Eppure la detenzione è libera: si tratta di dimostrare a sé e agli altri di sapere maneggiare con sapienza le scritture affinché dottrina e dogma siano strumenti di amministrazione delle anime. È un percorso che porta al distacco da ogni cosa, un superamento che si lascia raccogleire al di là di ogni principio di piacere. E i dialioghi sono degni della migliore tradizione nordeuropea: Bresson, Bergman... è bellissimo anche il suono in presa diretta, l'accento teutonico di André Hennicke, sinistro, nazista, suadente, la vera voce della dottrina nel suo stato più puro e disumano, accanto a quella accattivante, italiana e ciellina di Marco Baliani.
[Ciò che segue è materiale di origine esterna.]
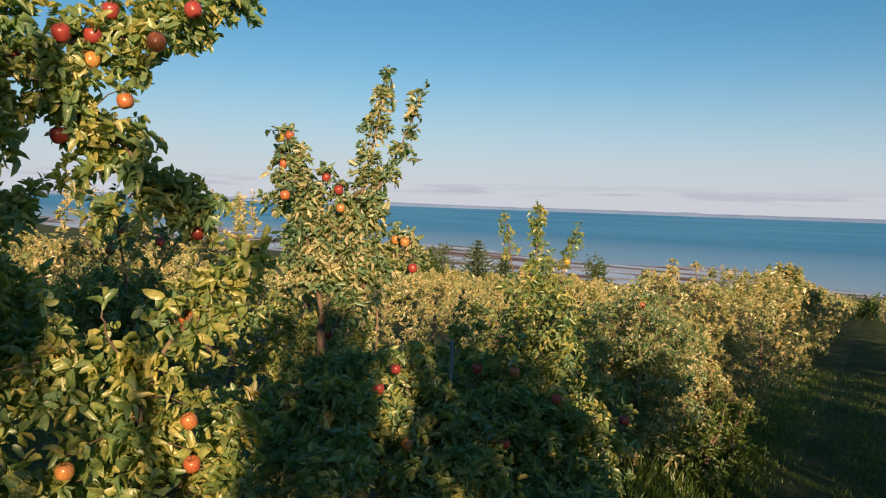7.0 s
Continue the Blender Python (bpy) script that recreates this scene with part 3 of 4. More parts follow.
apple_tree("dense dark green apple tree", (-0.85, 5.3), [(-0.86, 5.25, 0.7), (-0.88, 5.2, 1.3), (-0.88, 5.2, 1.74)],
           [([(-0.88, 5.20, 1.74), (-0.96, 5.10, 2.00), (-0.86, 5.00, 2.17)], 0.015, 0.24, 0.10), ([(-0.74, 5.20, 1.90), (-0.58, 5.10, 2.06), (-0.52, 5.00, 2.16)], 0.012, 0.16, 0.04), ([(-0.57, 5.20, 1.83), (-0.26, 5.10, 1.88), (-0.16, 5.00, 1.96)], 0.010, 0.12, 0.04)],
           [((-0.80, 5.10, 1.92), (0.40, 0.40, 0.22)), ((-0.55, 5.10, 1.44), (0.75, 0.40, 0.36)), ((-0.5, 5.1, 0.85), (0.8, 0.45, 0.4))], singles=0, density=9000, leaf=0.055)
apple_tree("apple tree with one tall central spire", (0.14, 6.2), [(0.14, 6.18, 0.8), (0.14, 6.15, 1.8)],
           [([(0.14, 6.15, 1.81), (0.12, 6.15, 2.23), (0.11, 6.15, 2.63)], 0.012, 0.22, 0.07), ([(0.14, 6.15, 1.72), (0.29, 6.15, 2.00), (0.33, 6.10, 2.16)], 0.010, 0.12, 0.05), ([(0.1, 6.15, 1.72), (-0.02, 6.1, 1.95), (-0.05, 6.1, 2.08)], 0.010, 0.12, 0.05)],
           [((0.03, 6.00, 1.69), (0.36, 0.35, 0.24)), ((0.43, 6.00, 1.70), (0.3, 0.35, 0.18)), ((0.2, 6.0, 1.25), (0.75, 0.45, 0.35)), ((0.2, 6.1, 0.7), (0.8, 0.5, 0.35))], singles=0, apples=APPLES_S, mat=LEAF_DRY, density=10000, leaf=0.055)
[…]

Jivkov è bulgaro e mentre legge la sua riflessione sulla vocazione e i precetti di Matteo, penso alle voci dell'est e alle loro cantilene senza speranza, qualunque cosa dicano, anche queste come una lunga, lunga catena.
È una riflessione sul che fare di sé a propria memoria. Siamo figli di un dio debole, dice Hennicke nel suo ultimo fiato, e con una fede costruita sul sacrificio e sulla morte: o stai o vai.
Il dio che sorride è un sogno dell'oriente, a noi rimane ancora l'ennesimo valzer esistenzialista come se il nostro sé potesse ancora stupirci o farci una gran compagnia. Bella fotografia, musica stucchevole, impianto classico e potente gestito con sicurezza: l'esame di teologia è passato a pieni voti, ora facciamo qualcos'altro, maestro?